I noticed this for the first time on Friday after updating to ios7. I don't use Apple Maps - only Google Maps on my iPhone. I also have never, in the history of this phone, used the maps to search for my work.
However, my phone is smart enough to know that during the week I should be in Gardena, at work. Not at my apartment. Friday was an odd day because I went to work at 9 but had to return to my house to grab some power supplies for one of the clients hard drives.
Both times it passively informed me of my driving time without me asking for it or ever telling it I had a habit of driving to Gardena every day. It had just been working in the background.
So Hubski? Cool feature or downright creepy?
That's creepy on a whole new level. I'm on a call with Coke's team regarding a new project as I type this....
> for some reason I doubt that this is the case with iOS7. Most definitely not the case. I've been thinking about this problem for a while and here is my conclusion. 1. The future of modern post-industrial living will undoubtedly generate massive amounts of data on each individual person. 2. This data must be protected, both from individuals/groups who would use it for personal gain, and from government entities that are above constitutional law and oversight. 3. This data (hopefully) will be personally controlled so that if Taco Bell wants to know when I'm near a store, I have to consciously agree to let them have access to that data, and I will receive some sort of reward for giving them that information. Then this process becomes a voluntary market transaction, rather than a completely unmanageable and hegemonic system.
That is amazing. I forsee these things getting people in trouble in the future. "You said you were at Danny's house? Did he move in the strip club on the corner of Dirty and 157th? Because that's where your phone said you were."
I can't find the article through surface level searching, but I remember reading something that showed that this is already the case. Using Apple's Find My Friends App, a wife found out her spouse was cheating on her. He had forgotten about the app, and it revealed that he was at the woman's house. I just try to steer clear from location-based apps. Except for Ingress...that game is so cool, especially for an on-the-go Campus Kid like me.
Definitely cool.
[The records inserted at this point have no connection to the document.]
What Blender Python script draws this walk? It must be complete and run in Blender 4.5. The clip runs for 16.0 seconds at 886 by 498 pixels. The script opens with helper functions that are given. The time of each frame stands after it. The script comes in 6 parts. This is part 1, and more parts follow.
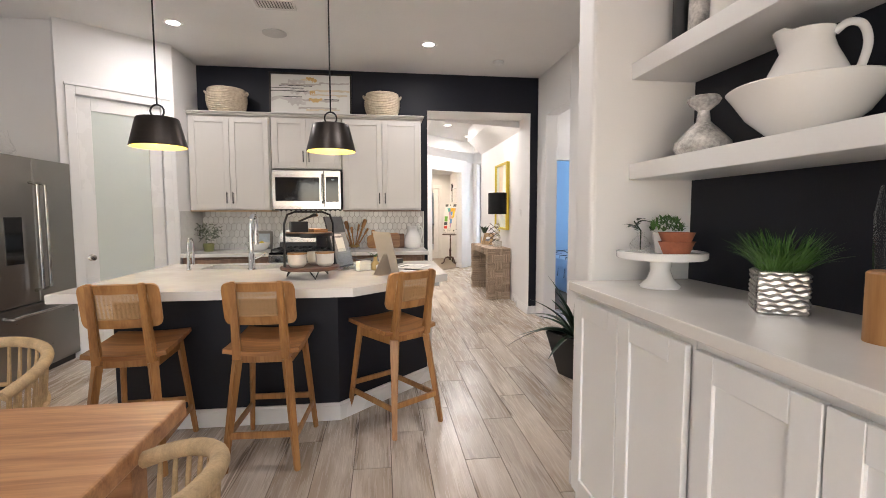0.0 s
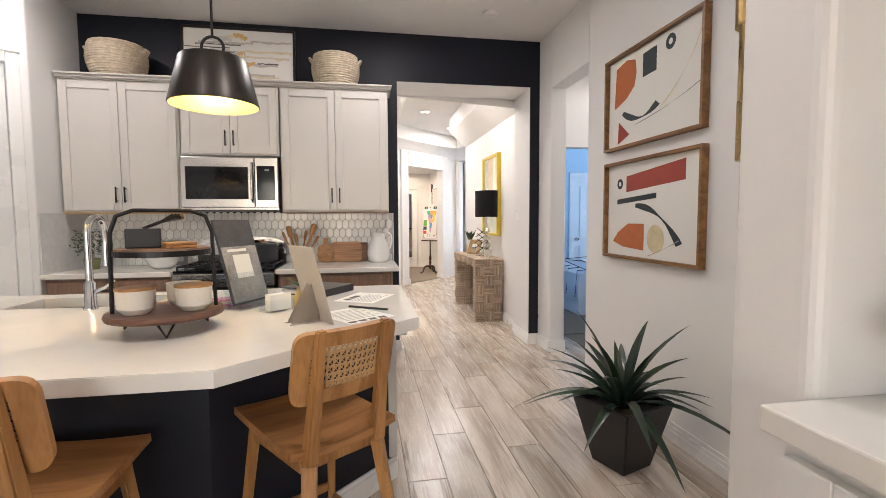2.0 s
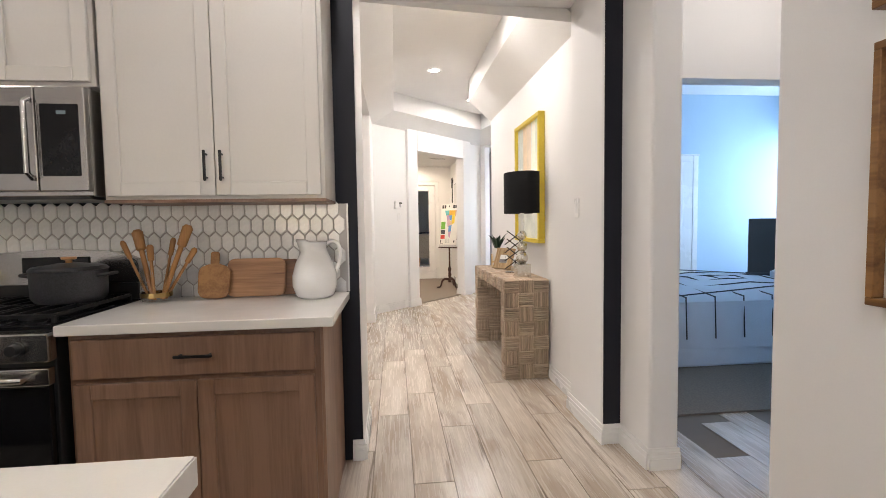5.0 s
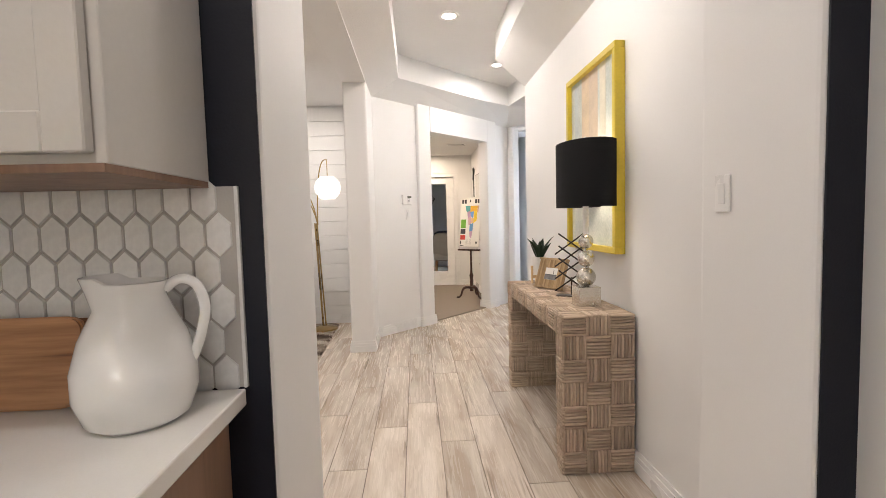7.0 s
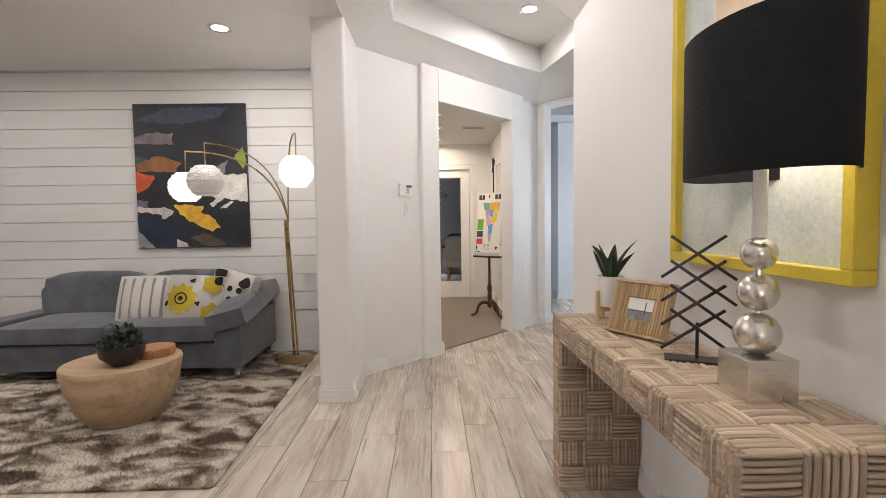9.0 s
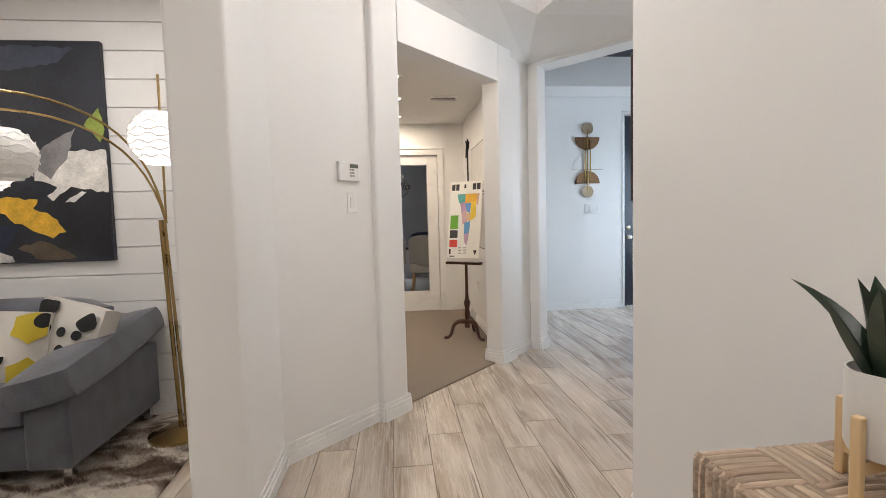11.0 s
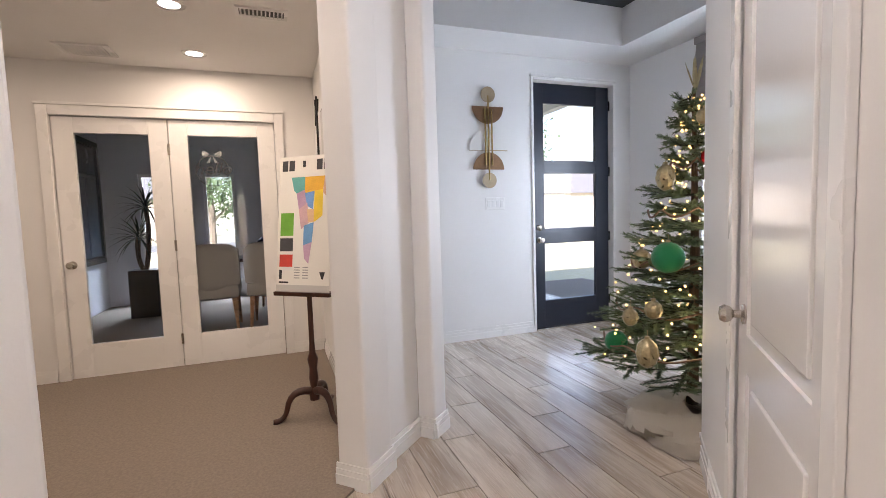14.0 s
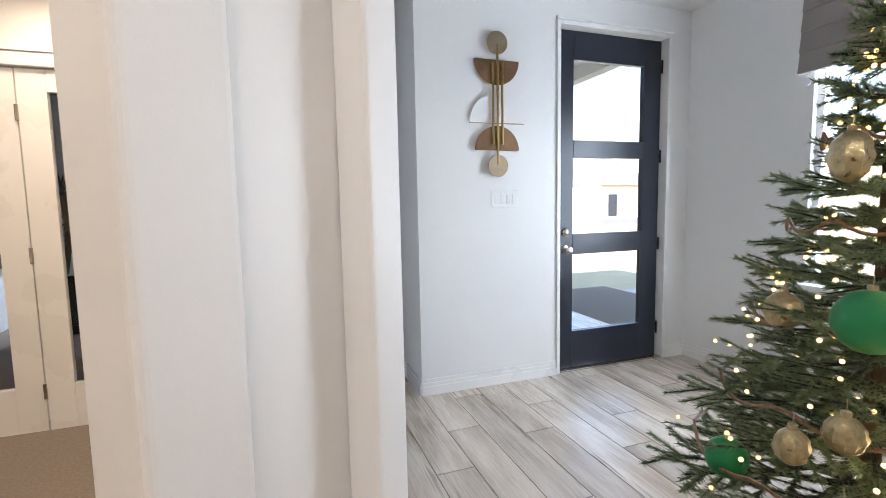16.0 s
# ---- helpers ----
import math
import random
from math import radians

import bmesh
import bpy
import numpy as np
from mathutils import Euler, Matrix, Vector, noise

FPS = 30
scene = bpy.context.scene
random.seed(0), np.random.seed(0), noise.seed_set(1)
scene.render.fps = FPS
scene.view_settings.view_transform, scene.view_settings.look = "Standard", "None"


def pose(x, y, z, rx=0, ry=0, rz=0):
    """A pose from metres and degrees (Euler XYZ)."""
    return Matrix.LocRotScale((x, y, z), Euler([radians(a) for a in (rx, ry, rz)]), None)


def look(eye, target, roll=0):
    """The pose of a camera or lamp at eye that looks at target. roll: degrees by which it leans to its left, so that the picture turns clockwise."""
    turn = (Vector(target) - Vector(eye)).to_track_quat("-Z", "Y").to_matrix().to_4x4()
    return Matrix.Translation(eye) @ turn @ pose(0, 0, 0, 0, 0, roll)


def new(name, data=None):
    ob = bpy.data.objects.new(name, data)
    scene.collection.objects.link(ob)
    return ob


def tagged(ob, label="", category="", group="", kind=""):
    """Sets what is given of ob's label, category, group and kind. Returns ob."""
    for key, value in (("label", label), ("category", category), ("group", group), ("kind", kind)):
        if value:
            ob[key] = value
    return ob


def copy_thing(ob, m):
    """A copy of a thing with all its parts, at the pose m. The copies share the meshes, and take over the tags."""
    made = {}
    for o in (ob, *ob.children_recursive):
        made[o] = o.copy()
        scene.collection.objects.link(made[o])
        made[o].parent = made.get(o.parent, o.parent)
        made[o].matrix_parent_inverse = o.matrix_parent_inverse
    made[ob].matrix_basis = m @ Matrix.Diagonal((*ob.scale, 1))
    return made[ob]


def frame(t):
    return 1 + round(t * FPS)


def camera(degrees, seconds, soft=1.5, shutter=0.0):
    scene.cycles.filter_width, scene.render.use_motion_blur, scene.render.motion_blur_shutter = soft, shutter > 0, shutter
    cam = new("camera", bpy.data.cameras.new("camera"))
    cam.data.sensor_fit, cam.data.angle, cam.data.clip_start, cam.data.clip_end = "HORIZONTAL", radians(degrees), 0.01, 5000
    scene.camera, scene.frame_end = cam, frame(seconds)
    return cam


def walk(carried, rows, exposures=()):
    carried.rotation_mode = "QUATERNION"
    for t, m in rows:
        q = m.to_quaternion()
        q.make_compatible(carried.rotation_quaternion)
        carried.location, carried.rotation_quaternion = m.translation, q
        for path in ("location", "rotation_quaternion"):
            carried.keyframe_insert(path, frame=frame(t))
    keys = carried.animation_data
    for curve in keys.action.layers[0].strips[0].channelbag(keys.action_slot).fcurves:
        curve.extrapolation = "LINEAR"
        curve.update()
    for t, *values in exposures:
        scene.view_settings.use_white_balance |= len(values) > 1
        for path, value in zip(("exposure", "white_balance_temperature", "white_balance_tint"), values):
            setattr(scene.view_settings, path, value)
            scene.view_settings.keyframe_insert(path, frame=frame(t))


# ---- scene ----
cam = camera(87.5, 16.0, soft=0.8)
PATH = [
    (0, (0.127, 0.098, 1.337), (0.385, 2.076, 1.187), -0.1),
    (0.5, (0.183, 0.439, 1.316), (0.459, 2.414, 1.173), -0.1),
    (1, (0.251, 0.771, 1.328), (0.544, 2.744, 1.191), -0.1),
    (1.5, (0.314, 1.125, 1.308), (0.636, 3.095, 1.172), -0.2),
    (2, (0.36, 1.458, 1.322), (0.698, 3.425, 1.189), -0.3),
    (2.5, (0.468, 1.807, 1.311), (0.783, 3.778, 1.182), -0.4),
    (3, (0.549, 2.12, 1.303), (0.854, 4.092, 1.171), -0.4),
    (3.5, (0.608, 2.474, 1.298), (0.911, 4.447, 1.166), -0.6),
    (4, (0.691, 2.832, 1.282), (0.976, 4.807, 1.156), -0.6),
    (4.2, (0.742, 2.979, 1.269), (0.997, 4.96, 1.156), -0.1),
    (6.3, (1.017, 4.462, 1.279), (1.164, 6.453, 1.155), -1.8),
    (6.5, (1.033, 4.601, 1.285), (1.168, 6.593, 1.159), -0.9),
    (7, (1.048, 4.943, 1.288), (1.163, 6.936, 1.161), -1.5),
    (7.5, (1.094, 5.282, 1.278), (1.165, 7.277, 1.154), -1.5),
    (8, (1.163, 5.635, 1.286), (1.195, 7.632, 1.172), -1.3),
    (8.2, (1.17, 5.77, 1.276), (1.203, 7.767, 1.163), -1.1),
    (10.3, (1.192, 7.21, 1.214), (1.296, 9.204, 1.106), -1.1),
    (10.5, (1.179, 7.347, 1.247), (1.318, 9.339, 1.127), -1.3),
    (11, (1.206, 7.677, 1.245), (1.411, 9.663, 1.116), -1.5),
    (11.5, (1.278, 7.995, 1.256), (1.55, 9.971, 1.117), -1.5),
    (12, (1.326, 8.304, 1.24), (1.704, 10.263, 1.096), -1.7),
    (12.5, (1.375, 8.617, 1.264), (1.862, 10.551, 1.117), -1.8),
    (13, (1.49, 8.902, 1.254), (2.052, 10.815, 1.101), -1.9),
    (13.5, (1.628, 9.172, 1.261), (2.251, 11.066, 1.106), -1.7),
    (14, (1.743, 9.457, 1.245), (2.427, 11.33, 1.094), -1.8),
    (14.5, (1.881, 9.763, 1.256), (2.587, 11.629, 1.107), -1.7),
    (15, (2.068, 10.056, 1.245), (2.749, 11.93, 1.092), -1.3),
    (15.5, (2.212, 10.33, 1.259), (2.877, 12.208, 1.089), -1.0),
    (16, (2.306, 10.643, 1.296), (2.967, 12.521, 1.106), -1.1),
]
EXPOSURES = [(t, stops, kelvin, tint) for t, stops, kelvin, tint in ((0.0, 2.34, 6450, 15), (2.5, 2.36, 6500, 15), (4.0, 2.28, 6450, 14), (6.5, 2.12, 6650, 15), (8.0, 1.9, 6500, 14), (10.5, 1.74, 6350, 14), (11.0, 1.72, 6400, 13), (12.0, 1.45, 6450, 15), (12.6, 1.22, 6500, 20), (13.0, 1.22, 6500, 20), (14.0, 1.78, 6650, 21), (15.0, 1.95, 6720, 18), (16.0, 1.98, 6700, 16))]
walk(cam, [(t, look(eye, target, roll)) for t, eye, target, roll in PATH], EXPOSURES)

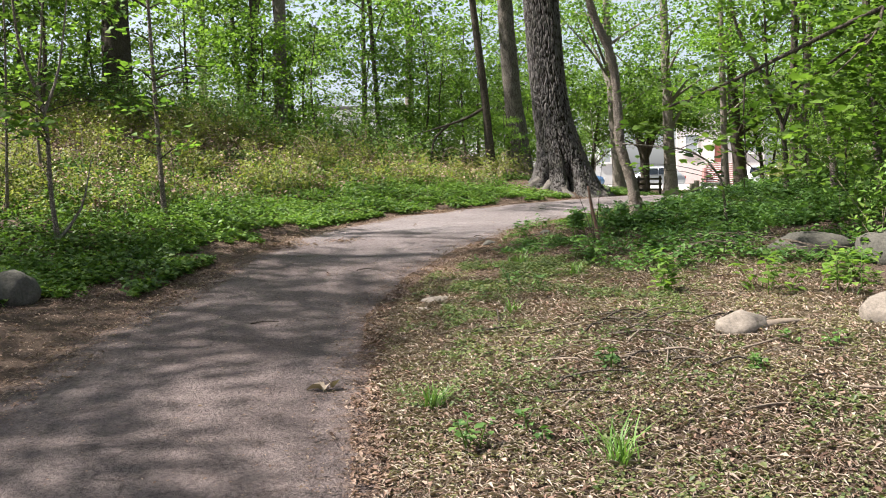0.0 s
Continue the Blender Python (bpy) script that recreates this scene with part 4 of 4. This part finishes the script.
# sign and barrier at the end of the path
def sign():
    root = empty("road_sign", Matrix.Translation((20.85, 62.0, 0.1)) @ Matrix.Rotation(radians(12), 4, "Z"))
    part("post", cyl_bm(0.035, 0, 2.9, 10), STEEL, root)
    m = Matrix.Translation((0, -0.05, 2.58)) @ Matrix.Rotation(radians(45), 4, "Y")
    bm = box_bm(-0.31, -0.008, -0.31, 0.31, 0.008, 0.31)
    bmesh.ops.transform(bm, matrix=m, verts=bm.verts[:])
    plate = part("plate", bm, ORANGE, root, "orange diamond warning plate")
    part("marking", box_bm(-0.03, -0.064, 2.48, 0.03, -0.059, 2.68), SIGN_BLACK, plate, "dark warning symbol")
    tagged(root, "orange diamond warning sign on a steel post", "sign")


sign()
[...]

I was impressed when I found my Android phone doing this. I think it's useful and not just some whiz-bang feature. I think your argument for creepy is because you haven't used the Apple maps and may see it as a privacy concern since you didn't approve it to do this tracking. That was probably in your OS agreement. If you want to turn it off, there are instructions here.
My reason for feeling a bit creeped out is because it is tracking my location in the background without me knowing about it. Granted, I should've known and I should've looked back through every single setting when I updated. Mainly I just chose not to think about it until I was confronted with it front and center. I also wonder what other features are tracking different things without me knowing about it.
I actively tried to get the 'Google Now' app/thing to work for me to help my scheduling but it wouldn't. There is a bus stop a short walk from my place and I wanted it to let me know when it would come on a given day (it does seem to know the public transit schedule). It's been an exercise in frustration more than anything, because I know that it knows a lot about me but it refuses to assist me in anything other than its own time or way. For instance I will be walking around and it will tell me when the next buses are coming for nearby stops, except for the one that I live by. It has also guessed where I 'work' (go to school, whatever, I can forgive that) and what times I'm usually there, so it will tell me when I need to leave and what route to take at any time except when I actually need to leave, i.e. in the morning. I wouldn't necessarily mind having a system that notices my patterns and notifies my of when I need to leave, what route, what the traffic is like, etc if it would actually work and not annoying the hell out of me. And I'll be damned if I can ever get voice recognition to work.
Yeah I noticed it pretty recently as well. Although, I don't know how on earth it thinks it will only take me 40 mins to get to work when it usually takes 45-60 mins every morning.